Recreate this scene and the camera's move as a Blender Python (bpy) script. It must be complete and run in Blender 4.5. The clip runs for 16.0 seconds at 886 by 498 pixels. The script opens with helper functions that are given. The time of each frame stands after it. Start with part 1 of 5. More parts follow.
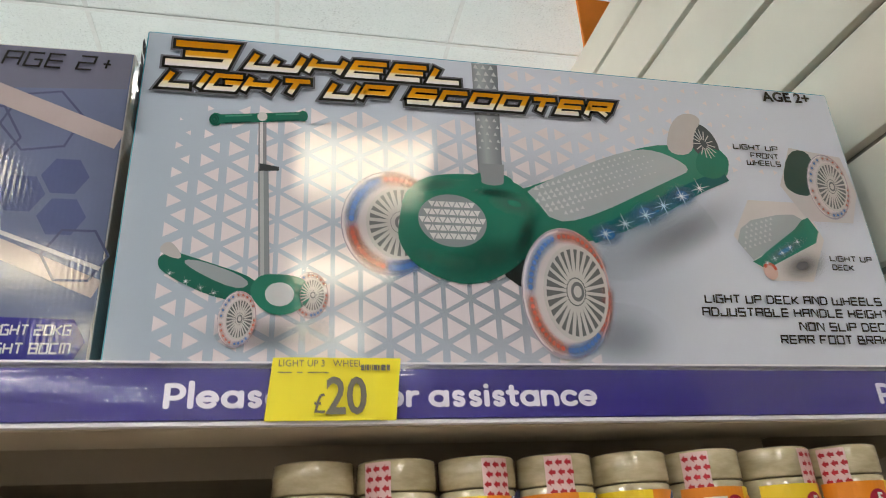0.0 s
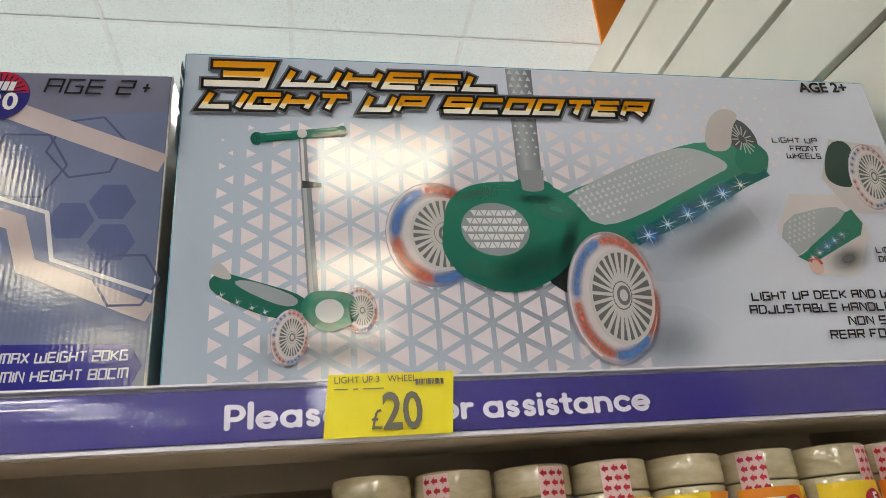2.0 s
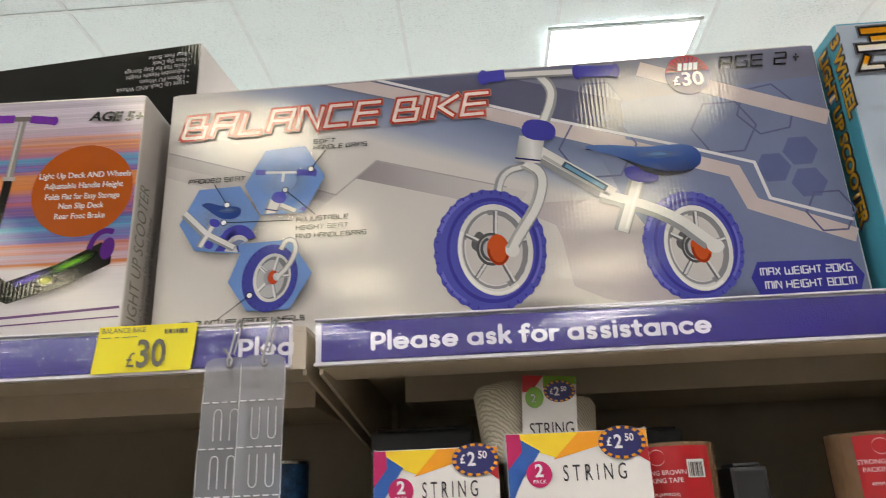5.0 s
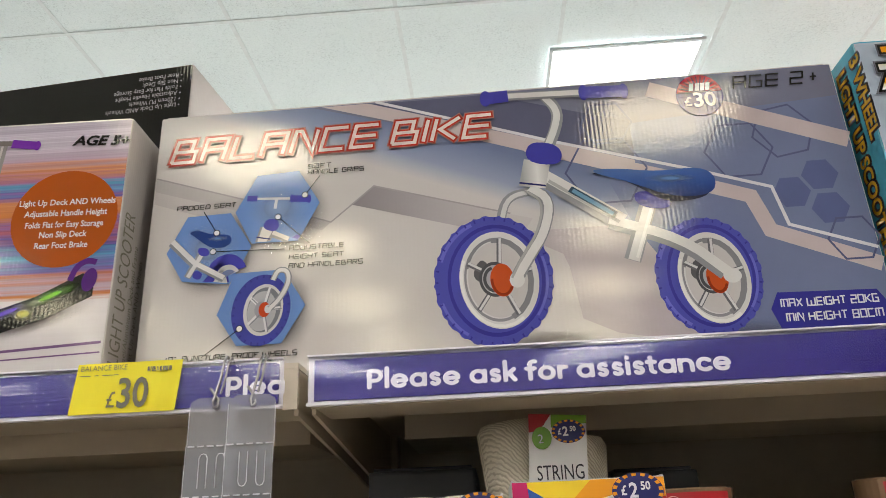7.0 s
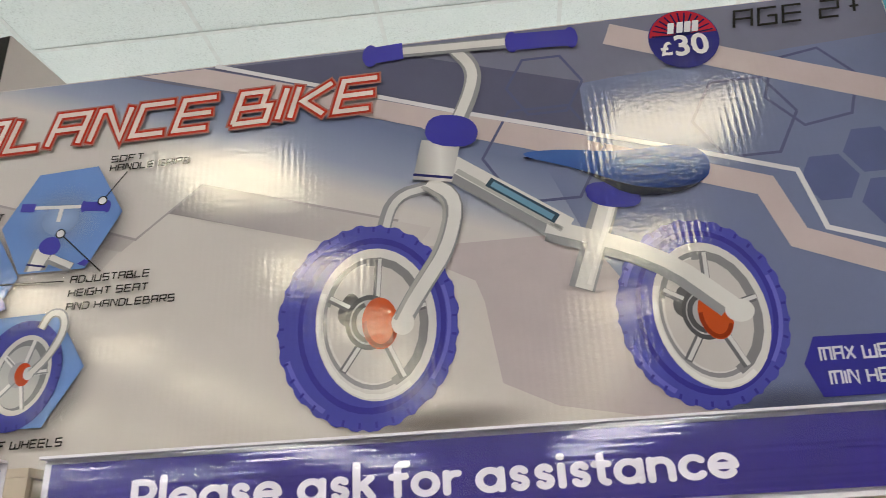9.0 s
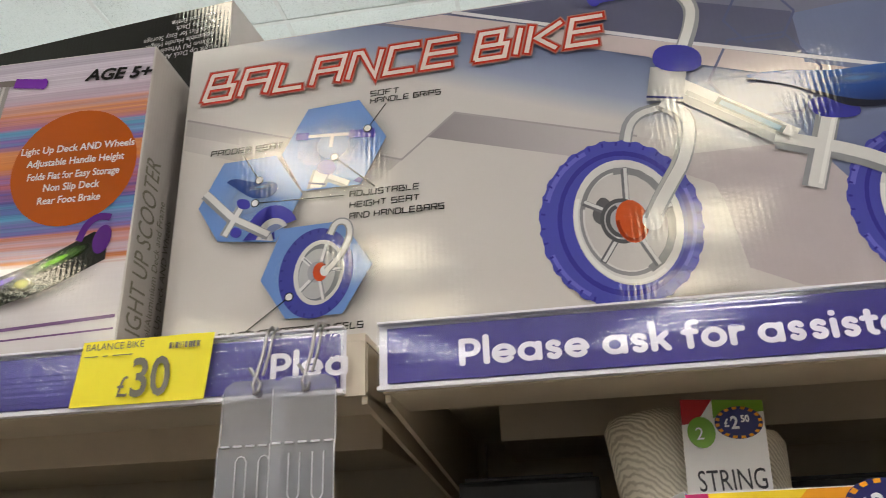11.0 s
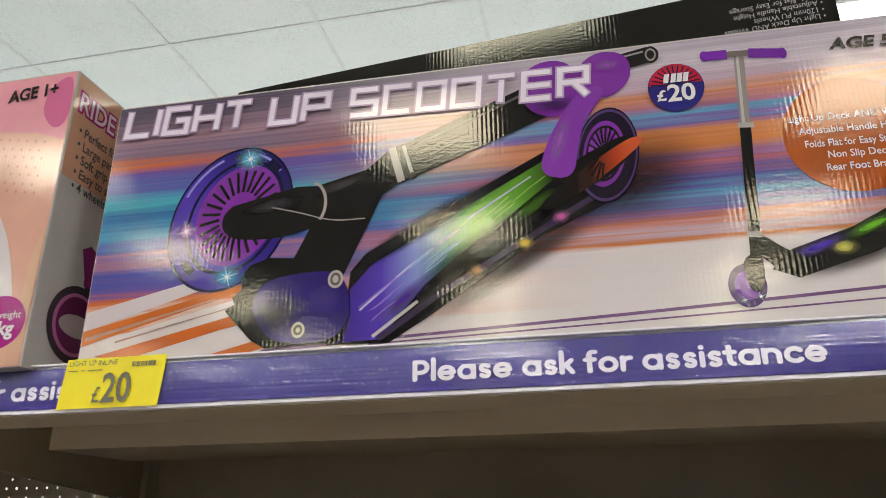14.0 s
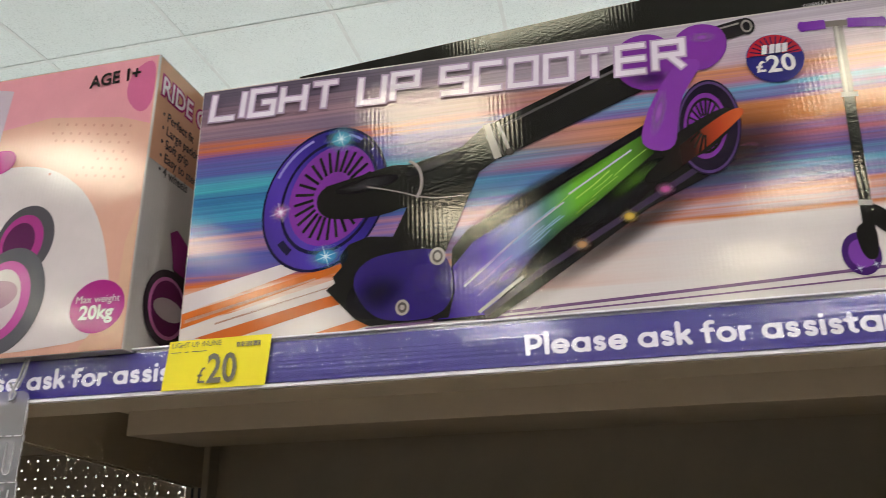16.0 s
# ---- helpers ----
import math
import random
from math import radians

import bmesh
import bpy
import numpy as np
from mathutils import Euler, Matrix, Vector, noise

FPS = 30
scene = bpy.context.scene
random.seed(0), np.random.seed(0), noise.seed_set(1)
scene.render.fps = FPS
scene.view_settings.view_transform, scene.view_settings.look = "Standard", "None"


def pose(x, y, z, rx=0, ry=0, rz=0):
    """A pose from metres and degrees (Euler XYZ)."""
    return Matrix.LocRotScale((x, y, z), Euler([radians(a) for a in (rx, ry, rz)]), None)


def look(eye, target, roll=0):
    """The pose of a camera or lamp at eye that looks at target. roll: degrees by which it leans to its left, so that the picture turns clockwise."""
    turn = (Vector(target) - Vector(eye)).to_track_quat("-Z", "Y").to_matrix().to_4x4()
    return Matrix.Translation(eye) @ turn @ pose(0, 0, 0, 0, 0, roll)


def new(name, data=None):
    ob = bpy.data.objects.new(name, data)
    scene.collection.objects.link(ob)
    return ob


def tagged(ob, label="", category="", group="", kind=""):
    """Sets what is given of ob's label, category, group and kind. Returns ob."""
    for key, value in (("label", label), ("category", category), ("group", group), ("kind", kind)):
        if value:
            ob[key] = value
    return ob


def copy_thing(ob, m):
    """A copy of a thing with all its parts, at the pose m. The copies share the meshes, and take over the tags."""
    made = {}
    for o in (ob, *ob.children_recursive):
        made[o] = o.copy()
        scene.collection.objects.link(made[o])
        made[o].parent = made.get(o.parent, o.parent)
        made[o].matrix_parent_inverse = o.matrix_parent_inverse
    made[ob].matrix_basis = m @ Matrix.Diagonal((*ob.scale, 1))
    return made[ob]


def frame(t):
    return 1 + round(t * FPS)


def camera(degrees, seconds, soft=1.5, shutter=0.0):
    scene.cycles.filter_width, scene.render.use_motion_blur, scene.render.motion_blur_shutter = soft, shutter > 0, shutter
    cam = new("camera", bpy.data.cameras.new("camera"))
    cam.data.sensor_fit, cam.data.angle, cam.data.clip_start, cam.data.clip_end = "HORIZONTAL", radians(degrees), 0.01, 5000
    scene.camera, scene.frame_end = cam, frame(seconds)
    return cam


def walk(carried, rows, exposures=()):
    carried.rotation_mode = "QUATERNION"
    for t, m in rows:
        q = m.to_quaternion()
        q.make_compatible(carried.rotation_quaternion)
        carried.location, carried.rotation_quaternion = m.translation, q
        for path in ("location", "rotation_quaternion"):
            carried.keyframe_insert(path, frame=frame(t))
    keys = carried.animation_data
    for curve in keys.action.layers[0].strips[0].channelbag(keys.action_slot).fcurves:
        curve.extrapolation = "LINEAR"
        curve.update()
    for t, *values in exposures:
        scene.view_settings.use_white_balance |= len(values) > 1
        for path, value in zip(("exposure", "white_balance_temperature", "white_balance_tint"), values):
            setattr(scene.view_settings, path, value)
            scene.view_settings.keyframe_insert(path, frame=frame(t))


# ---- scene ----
cam = camera(62.7, 16.0, soft=0.4, shutter=0.4)
PATH = [
    (0, (-0.025, -0.426, 1.635), (0.392, 1.347, 2.461), -3.3),
    (0.5, (-0.037, -0.418, 1.651), (0.356, 1.36, 2.477), -4.8),
    (1, (-0.055, -0.415, 1.649), (0.316, 1.369, 2.475), -5.5),
    (1.5, (-0.046, -0.419, 1.648), (0.32, 1.371, 2.461), -5.4),
    (2, (-0.044, -0.429, 1.647), (0.328, 1.363, 2.456), -5.0),
    (2.5, (-0.046, -0.427, 1.645), (0.33, 1.366, 2.446), -4.5),
    (3, (-0.049, -0.425, 1.646), (0.312, 1.383, 2.422), -4.1),
    (3.5, (-0.097, -0.421, 1.645), (0.197, 1.411, 2.392), -4.1),
    (3.7, (-0.157, -0.434, 1.642), (0.059, 1.417, 2.369), -4.4),
    (4, (-0.259, -0.443, 1.636), (-0.117, 1.419, 2.352), -3.8),
    (4.5, (-0.392, -0.493, 1.61), (-0.415, 1.388, 2.29), -3.7),
    (4.7, (-0.435, -0.523, 1.609), (-0.482, 1.361, 2.28), -3.2),
    (5, (-0.458, -0.548, 1.612), (-0.547, 1.333, 2.286), -2.4),
    (5.2, (-0.465, -0.555, 1.621), (-0.565, 1.332, 2.275), -2.0),
    (7.3, (-0.454, -0.499, 1.636), (-0.543, 1.362, 2.365), -2.8),
    (7.5, (-0.44, -0.467, 1.647), (-0.527, 1.395, 2.372), -3.0),
    (8, (-0.385, -0.361, 1.698), (-0.458, 1.483, 2.469), -3.2),
    (8.2, (-0.372, -0.319, 1.707), (-0.445, 1.522, 2.484), -3.2),
    (10.3, (-0.45, -0.331, 1.665), (-0.72, 1.483, 2.464), -3.0),
    (10.5, (-0.473, -0.342, 1.64), (-0.691, 1.466, 2.466), -2.5),
    (11, (-0.496, -0.372, 1.64), (-0.755, 1.457, 2.407), -2.4),
    (11.5, (-0.54, -0.385, 1.633), (-0.848, 1.449, 2.37), -2.4),
    (12, (-0.667, -0.412, 1.623), (-1.07, 1.407, 2.349), -1.4),
    (12.5, (-0.772, -0.41, 1.624), (-1.267, 1.378, 2.372), -0.1),
    (13, (-0.877, -0.419, 1.629), (-1.368, 1.376, 2.361), 0.4),
    (13.5, (-0.953, -0.443, 1.64), (-1.39, 1.372, 2.358), 0.1),
    (14, (-0.982, -0.473, 1.637), (-1.377, 1.352, 2.354), -0.5),
    (14.5, (-1.006, -0.489, 1.629), (-1.37, 1.343, 2.344), -1.3),
    (15, (-1.015, -0.485, 1.63), (-1.369, 1.353, 2.334), -1.8),
    (15.5, (-1.024, -0.483, 1.631), (-1.385, 1.357, 2.329), -1.9),
    (16, (-1.056, -0.486, 1.628), (-1.453, 1.347, 2.321), -1.5),
]
walk(cam, [(t, look(eye, target, roll)) for t, eye, target, roll in PATH])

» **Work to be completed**
Whenever "name" turns up in a line, pick that line out.

» **In response**
def new(name, data=None):
    ob = bpy.data.objects.new(name, data)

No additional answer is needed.